Economic History Association
- Abbreviation: EHA
- Formation: 1940
- Headquarters: Department of Economics, University of Wisconsin-La Crosse
- Members: 1,000
- Executive Director: Michael Haupert
- President: Paul Rhode
- President-Elect: Jean-Laurent Rosenthal
- Website: eh.net/eha/

= Economic History Association =

Academic society for economic historians

The Economic History Association (EHA) was founded in 1940 to "encourage and promote teaching, research, and publication on every phase of economic history and to help preserve and administer materials for research in economic history". It publishes The Journal of Economic History with the Cambridge University Press, holds an annual meeting that usually takes place in September, and awards prizes and grants. It is also the home to the EH.Net Encyclopedia of Economic and Business History.

== History ==
Prior to the creation of the EHA, many American economic historians were members of the Economic History Society, which was established in the UK in 1926. In 1939, there was a push among some members of the American Historical Association and the American Economic Association to set up an American economic history association. The meeting to found the Economic History Association, which was organized by Earl J. Hamilton, was held on December 29, 1939.

In the early 1960s, there were approximately 2,000 members.

== Membership ==
There are more than 1,000 EHA members worldwide, and composed of faculty and graduate students from universities around the world, as well as economists in the private sector and in government.

Michael Haupert of the University of Wisconsin-La Crosse is the executive director, and Paul Rhode of the University of Michigan is the President. Previous EHA Presidents include Oxford's Robert C. Allen, Vanderbilt's Jeremy Atack, UC Berkeley's Barry Eichengreen, Yale's Naomi Lamoreaux, as well as Economics Nobel Laureates Robert Fogel and Douglass North.

== Prizes and grants ==
The Economic History Association supports research through Arthur H. Cole grants-in-aid and awards prizes for publications, dissertations, and teaching, as well as fellowships and grants for students of economic history.
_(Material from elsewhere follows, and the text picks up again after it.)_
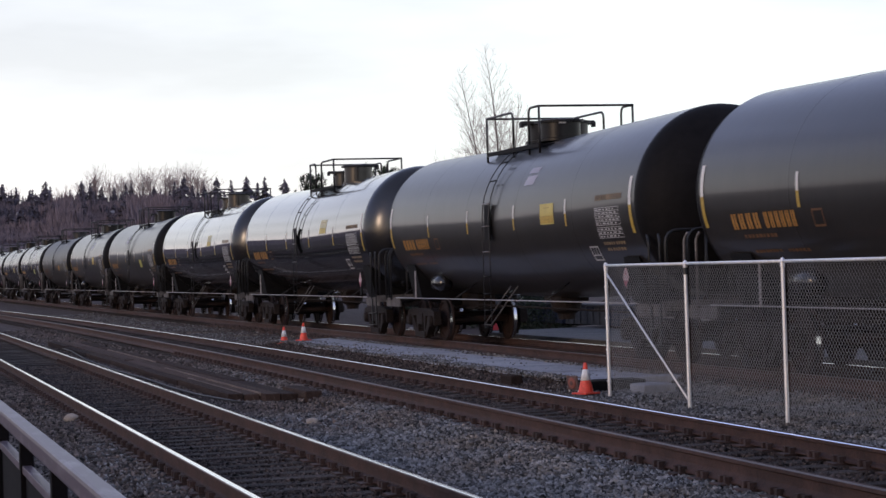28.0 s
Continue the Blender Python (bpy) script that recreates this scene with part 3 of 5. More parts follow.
def underframe(car, dark):
    def sill():
        bm = B()
        box(bm, 5.3, 8.75, -0.20, 0.20, 0.72, 1.06, 0.02)
        box(bm, 5.1, 8.7, -0.34, 0.34, 0.70, 0.735)
        return mesh("stub_sill", bm, "grime")

    def saddle():
        bm = B()
        prof = []
        for k in range(9):
            a = math.radians(-90 + (k - 4) * 14)
            prof.append((math.cos(a) * (TR + 0.015), TZ + sag(6.9) + math.sin(a) * (TR + 0.015)))
        top = [(x, z) for x, z in prof]
        v0 = [bm.verts.new((6.55, x, z)) for x, z in top] + [bm.verts.new((6.55, 1.15, 0.98)), bm.verts.new((6.55, 0.5, 0.80)), bm.verts.new((6.55, -0.5, 0.80)), bm.verts.new((6.55, -1.15, 0.98))]
        v1 = [bm.verts.new((7.25, v.co.y, v.co.z)) for v in v0]
        n = len(v0)
        for k in range(n):
            bm.faces.new((v0[k], v0[(k + 1) % n], v1[(k + 1) % n], v1[k]))
        bm.faces.new(v0[::-1])
        bm.faces.new(v1)
        bmesh.ops.recalc_face_normals(bm, faces=bm.faces)
        return mesh("saddle_bolster", bm, "ladder")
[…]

It awards several prizes for publications:
- Arthur Cole Prize: best article published in The Journal of Economic History each year
- Alice Hanson Jones prize: for the best book published biennially in American economic history
- Gyorgi Ranki prize: best book published biennially in non-American economic history
- Allan Nevins prize: best dissertation on American or Canadian economic history, awarded on behalf of Columbia University Press
- Alexander Gerschenkron prize: best dissertation in non-American economic history
- Jonathan Hughes Prize: for superior teaching
- Engerman-Goldin Prize: biennial prize for contributions to economic history made in the previous five years. It is the EHA's newest award and whose first award will be disbursed in 2018.
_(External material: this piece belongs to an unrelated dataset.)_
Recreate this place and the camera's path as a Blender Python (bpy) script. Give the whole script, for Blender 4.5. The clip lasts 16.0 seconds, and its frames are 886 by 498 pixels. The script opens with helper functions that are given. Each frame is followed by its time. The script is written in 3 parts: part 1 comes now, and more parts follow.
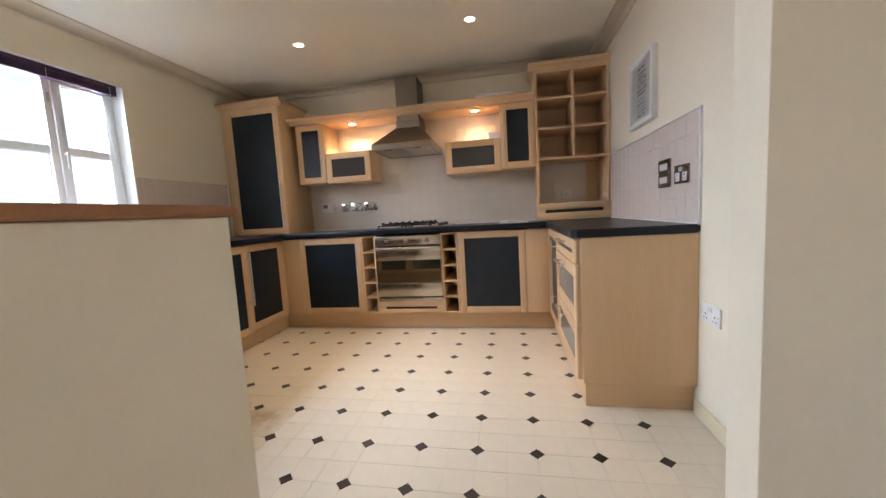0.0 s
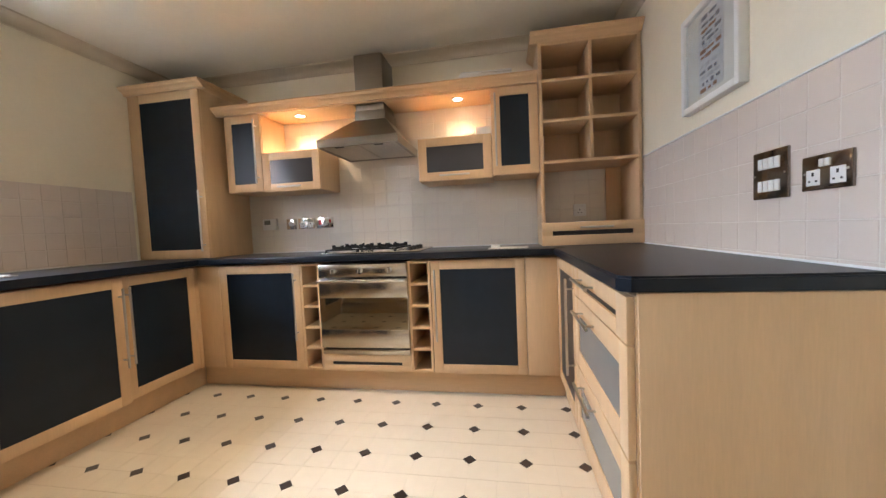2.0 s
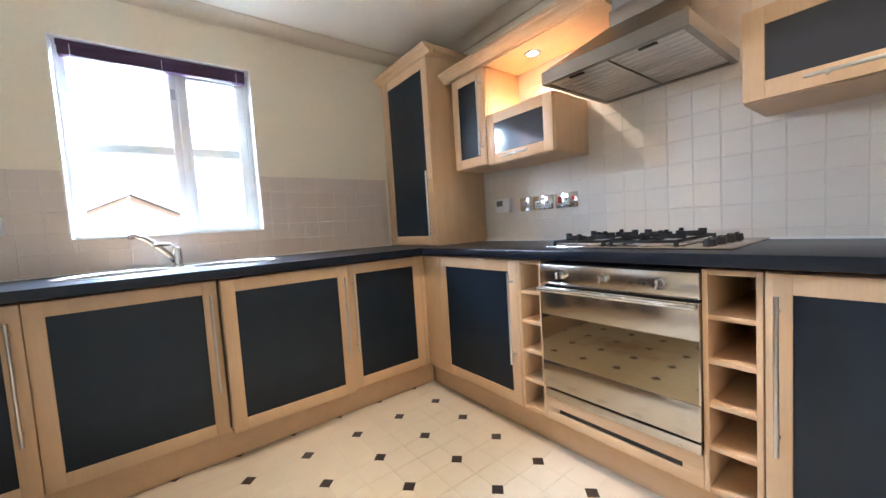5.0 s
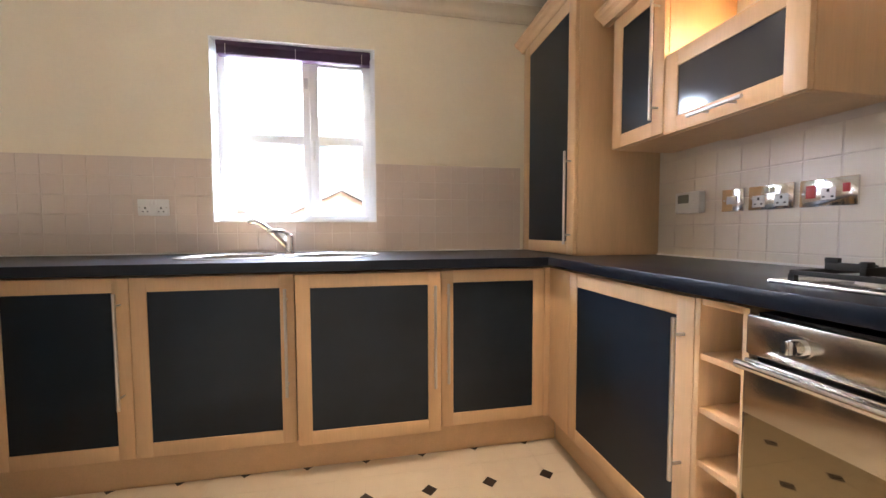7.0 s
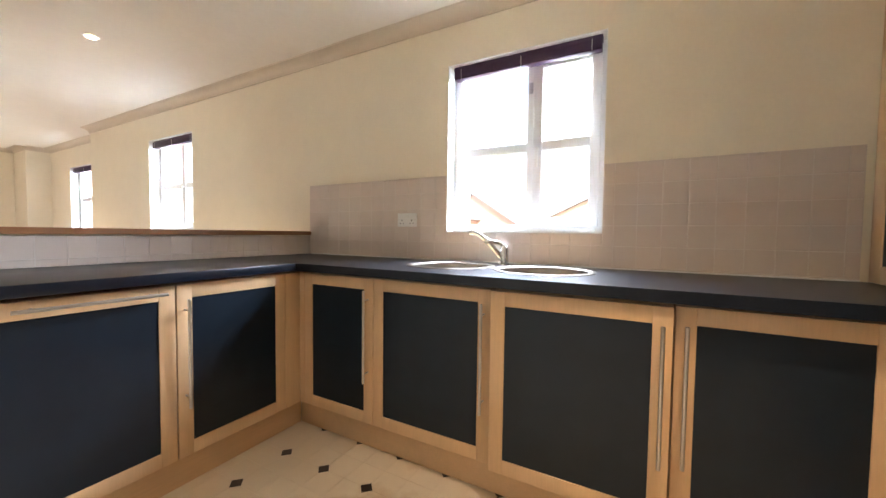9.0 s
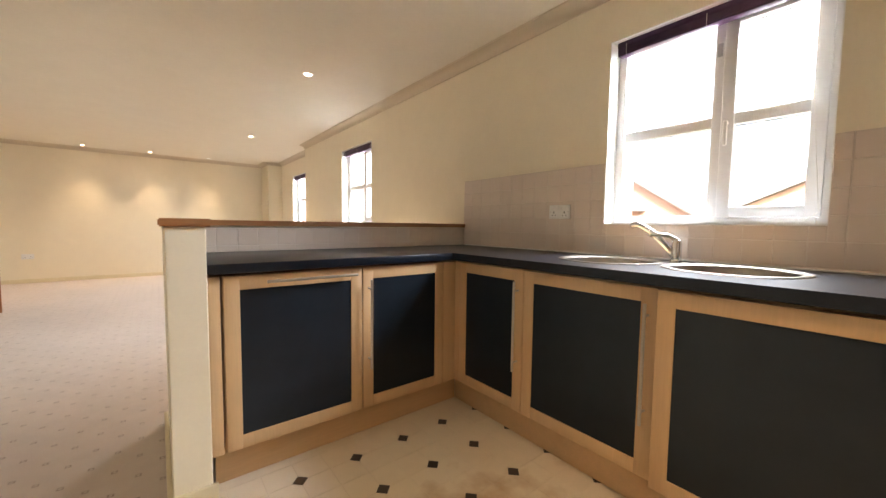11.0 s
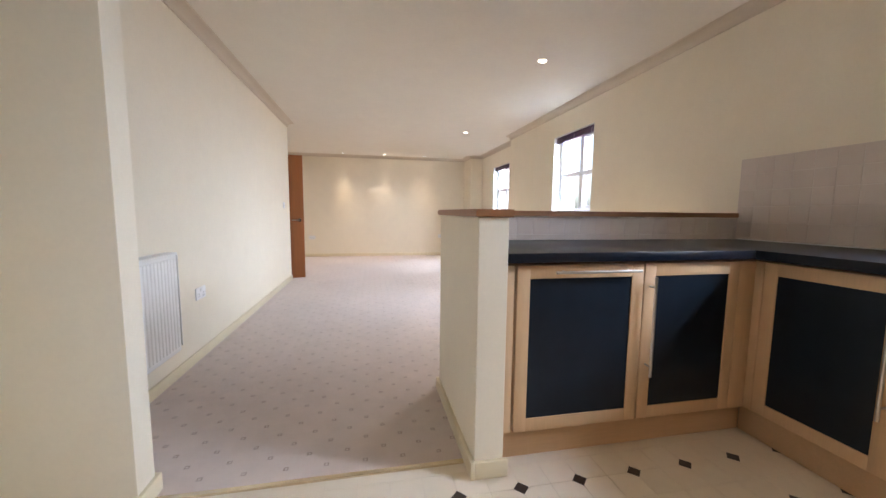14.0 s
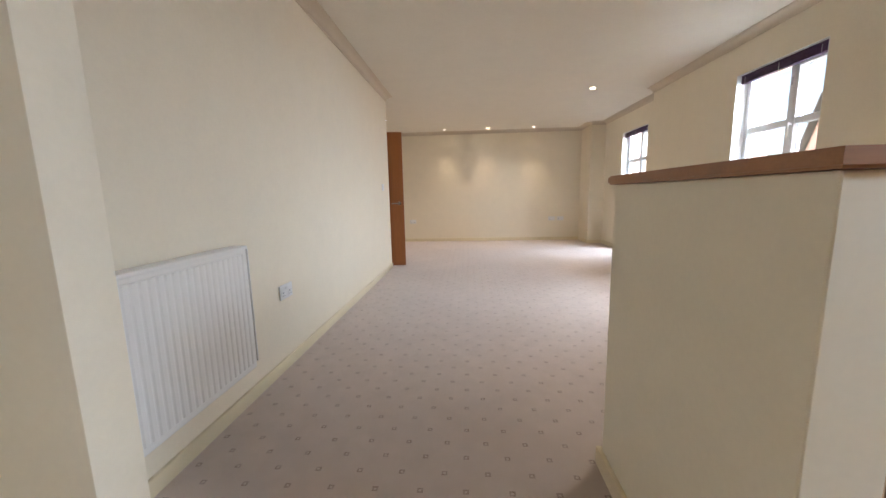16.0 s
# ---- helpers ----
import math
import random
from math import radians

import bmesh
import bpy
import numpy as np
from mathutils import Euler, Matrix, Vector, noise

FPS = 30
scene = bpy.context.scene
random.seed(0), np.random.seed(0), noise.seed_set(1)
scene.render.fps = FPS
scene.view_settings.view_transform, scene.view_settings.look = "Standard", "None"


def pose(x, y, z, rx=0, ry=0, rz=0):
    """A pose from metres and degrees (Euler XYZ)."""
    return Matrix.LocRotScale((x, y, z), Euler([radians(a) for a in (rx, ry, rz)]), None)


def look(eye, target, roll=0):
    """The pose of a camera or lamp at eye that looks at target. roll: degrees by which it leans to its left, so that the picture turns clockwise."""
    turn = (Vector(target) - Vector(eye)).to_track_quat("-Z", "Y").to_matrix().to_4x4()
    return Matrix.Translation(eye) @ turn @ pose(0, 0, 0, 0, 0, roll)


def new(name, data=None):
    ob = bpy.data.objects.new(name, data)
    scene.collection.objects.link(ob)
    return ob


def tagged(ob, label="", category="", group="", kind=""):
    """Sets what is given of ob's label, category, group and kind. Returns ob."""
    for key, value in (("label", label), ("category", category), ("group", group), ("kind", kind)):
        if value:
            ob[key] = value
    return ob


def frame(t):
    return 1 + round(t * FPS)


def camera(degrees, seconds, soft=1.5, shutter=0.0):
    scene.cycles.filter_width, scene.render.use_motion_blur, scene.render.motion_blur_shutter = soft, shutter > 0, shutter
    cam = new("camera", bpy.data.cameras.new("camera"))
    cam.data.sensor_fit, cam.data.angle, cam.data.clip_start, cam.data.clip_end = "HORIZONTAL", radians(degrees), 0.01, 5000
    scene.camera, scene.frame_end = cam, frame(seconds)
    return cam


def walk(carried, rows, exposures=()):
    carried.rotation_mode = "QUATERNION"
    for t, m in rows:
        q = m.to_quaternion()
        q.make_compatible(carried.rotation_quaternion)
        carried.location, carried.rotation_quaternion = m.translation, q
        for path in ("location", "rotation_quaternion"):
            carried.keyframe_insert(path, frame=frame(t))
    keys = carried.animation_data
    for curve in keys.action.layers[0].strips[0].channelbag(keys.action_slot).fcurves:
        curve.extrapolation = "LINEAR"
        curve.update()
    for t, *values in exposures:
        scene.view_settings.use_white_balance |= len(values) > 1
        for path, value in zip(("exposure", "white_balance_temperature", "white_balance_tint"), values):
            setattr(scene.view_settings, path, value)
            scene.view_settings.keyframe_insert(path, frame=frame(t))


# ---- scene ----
cam = camera(101.6, 16.0)
EXPOSURES = [(0.0, 2.12, 6300, 18), (1.0, 2.52, 6450, 17), (1.5, 2.42, 6400, 17), (2.0, 2.4, 6300, 16), (2.5, 2.72, 5750, 12), (3.0, 2.74, 5300, 10), (4.0, 2.79, 5300, 9), (6.5, 2.82, 6200, 21), (7.5, 2.64, 6500, 20), (8.5, 2.83, 6550, 19), (9.0, 2.7, 6500, 17), (11.5, 2.26, 7600, 19), (12.5, 2.24, 7600, 20), (13.5, 2.2, 6500, 20), (14.5, 2.17, 6000, 18), (15.5, 1.93, 5950, 18), (16.0, 1.78, 6400, 17)]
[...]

The society also provides grants to support the early stages of dissertation work in economic history and fellowships to support students finishing their dissertations on the topic. Two Kenneth Sokoloff fellowships are awarded by the EHA each year to students finishing their dissertations in economic history.

== Annual conferences ==
EHA's annual conference is held each September in North America. The 2025 meeting took place in Philadelphia, with the theme "Information and Communications in Economic History".

In partnership with American Economic Association, EHA has designated sessions at the annual ASSA conference each January.